There are no workarounds that fully mitigate this vulnerability. Cisco’s security advisory should be consulted for any interim mitigation guidance, but applying the software fix is the only definitive resolution. Reducing exposure by restricting network access to the SD-WAN Manager web interface is a compensating control, not a substitute for patching.
Recommendations
- Patch immediately — this is an emergency. CISA KEV designation plus active zero-day exploitation means every hour of delay increases your exposure. Federal agencies have until June 29, 2026; all other organisations should treat this deadline as equally urgent. Apply the Cisco patch now.
- Conduct a compromise assessment. Do not assume your SD-WAN Manager was not targeted simply because you are unaware of an incident. Conduct an immediate compromise assessment on all SD-WAN Manager appliances, focusing on: filesystem integrity (unexpected files in system directories), configuration drift (changes not attributable to authorised change windows), user account review (new or modified accounts), SSH key inventory, and scheduled tasks (cron, systemd timers).
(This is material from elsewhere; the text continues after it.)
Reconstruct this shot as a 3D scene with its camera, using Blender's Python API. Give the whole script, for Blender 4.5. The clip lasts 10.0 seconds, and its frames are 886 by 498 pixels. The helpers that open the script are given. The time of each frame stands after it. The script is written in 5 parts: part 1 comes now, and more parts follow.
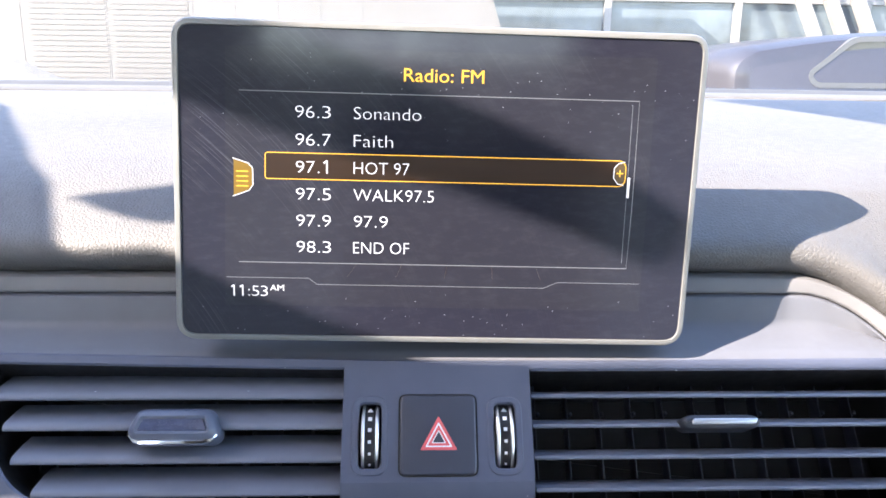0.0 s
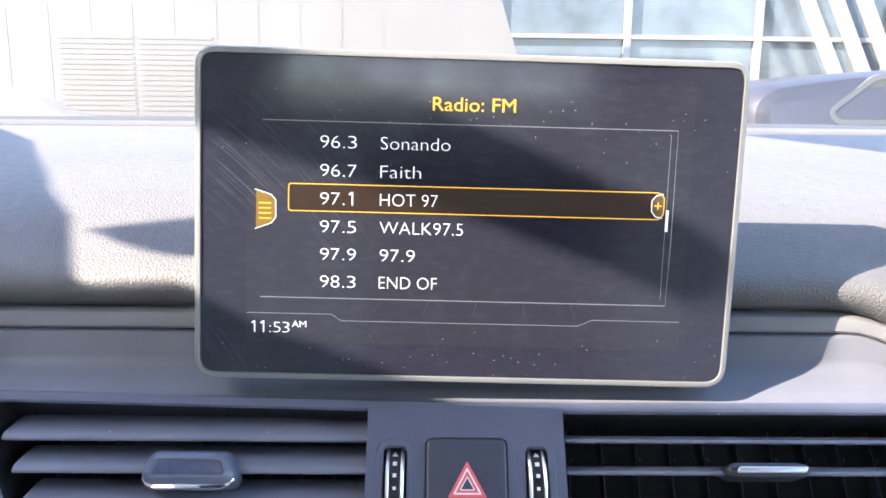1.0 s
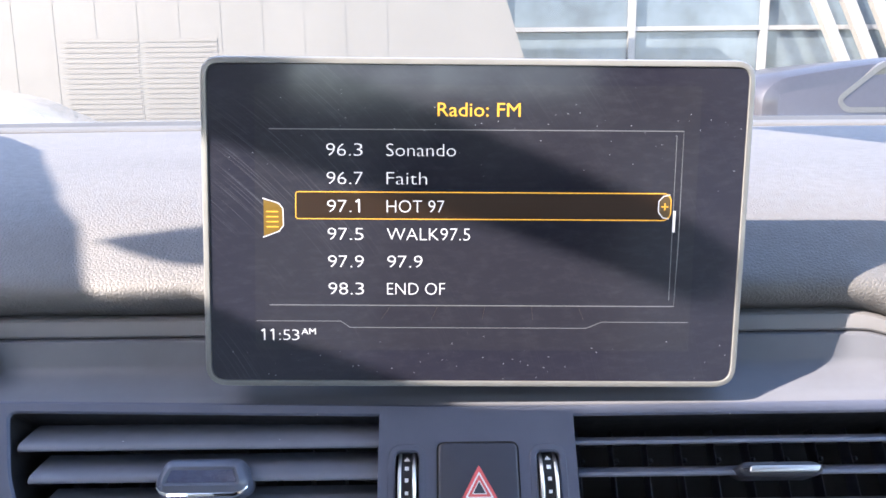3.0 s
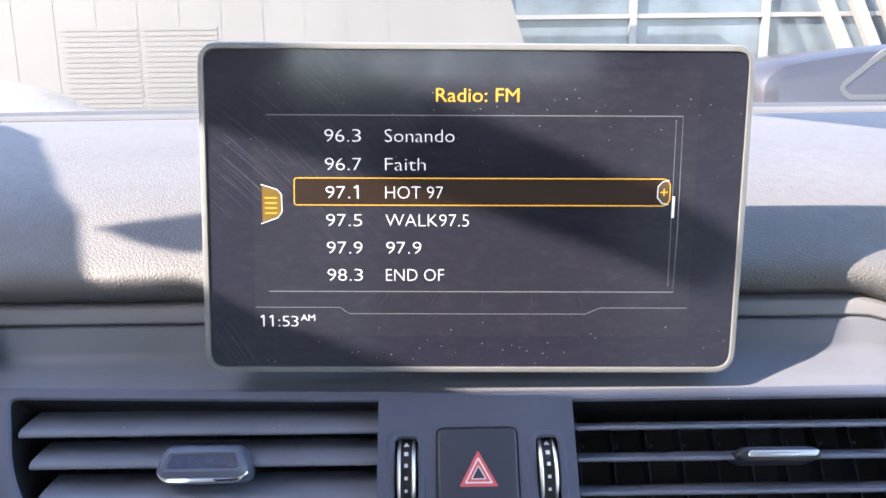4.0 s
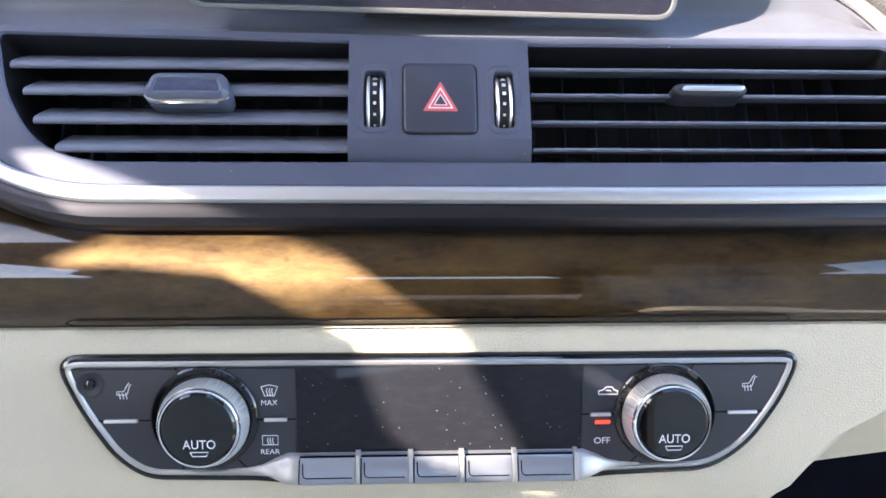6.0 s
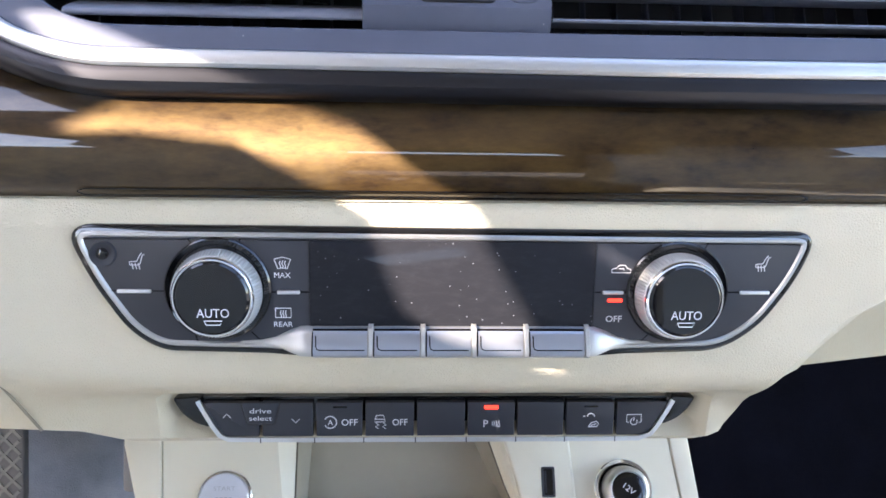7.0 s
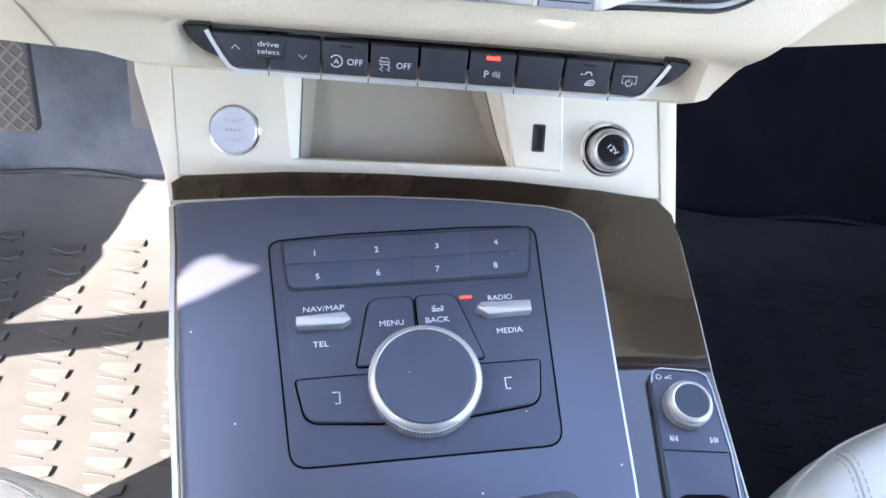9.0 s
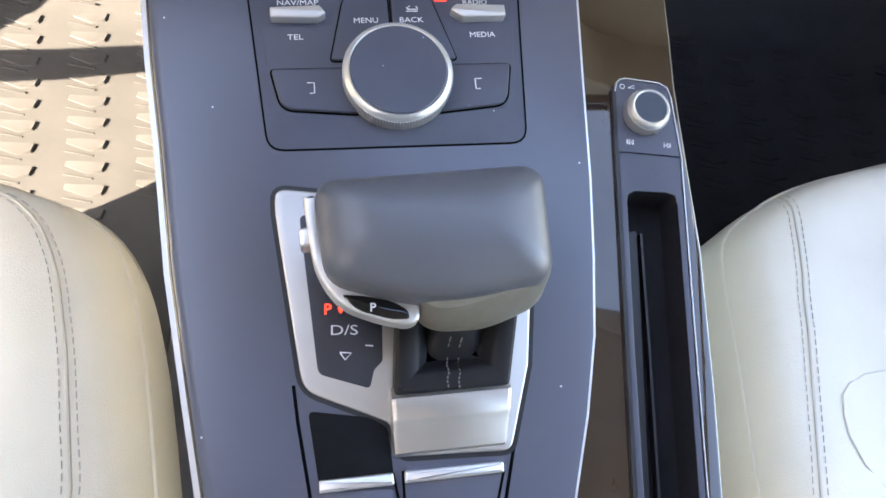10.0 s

- Review SD-WAN Manager access controls. This vulnerability requires authentication. Reduce the attack surface by: enforcing multi-factor authentication (MFA) for all SD-WAN Manager access, restricting management access to a dedicated out-of-band management network with jump hosts, disabling default or shared accounts, implementing strict role-based access control with least privilege, and auditing all active user accounts and API tokens.
- Audit managed edge device configurations. If your SD-WAN Manager may have been compromised, review the running configuration of all managed cEdge/vEdge routers for unauthorised changes. A compromised Manager can push malicious configurations, including backdoor VPN tunnels, modified firewall rules, or altered routing policies to any edge device under management.
- Harden the SD-WAN management plane. Beyond patching, implement defence-in-depth for the SD-WAN Manager: deploy it behind a firewall with strict inbound rules, use a dedicated management VRF or management interface, implement network-level monitoring for unusual connections to and from the Manager, and ensure logging is enabled and forwarded to a central SIEM.
- Rotate credentials. If compromise cannot be ruled out, rotate all credentials accessible from or stored on the SD-WAN Manager: administrator passwords, API tokens, SSH keys, SNMP community strings, and any secrets used for overlay network authentication (IPsec pre-shared keys, TLS certificates).
- Investigate across the Cisco SD-WAN estate. Given this is the second Cisco SD-WAN KEV this month, threat actors are clearly focused on this product. Review all Cisco SD-WAN components (Manager, Controller, Validator, and edge devices) for indicators of compromise and ensure all are running current, patched software.
- Monitor Cisco’s security advisory page. The clustering of KEV entries for Cisco SD-WAN suggests further advisories may follow. Subscribe to Cisco’s security notification service and monitor for additional CVEs affecting the SD-WAN product line.
References
- CISA Known Exploited Vulnerabilities (KEV) Catalog
- CISA Binding Operational Directive (BOD) 22-01
- Cisco Security Advisories
- NVD: CVE-2026-20262
- CWE-22: Path Traversal
Disclaimer: This information is provided for educational and defensive purposes only. CVE details, KEV status, and exploitation assessments are based on publicly available information at the time of writing. Always verify details against official CISA KEV listings, Cisco Security Advisories, and NVD entries before taking action in production environments. SD-WAN infrastructure requires careful change management — coordinate patching with your network operations and security teams.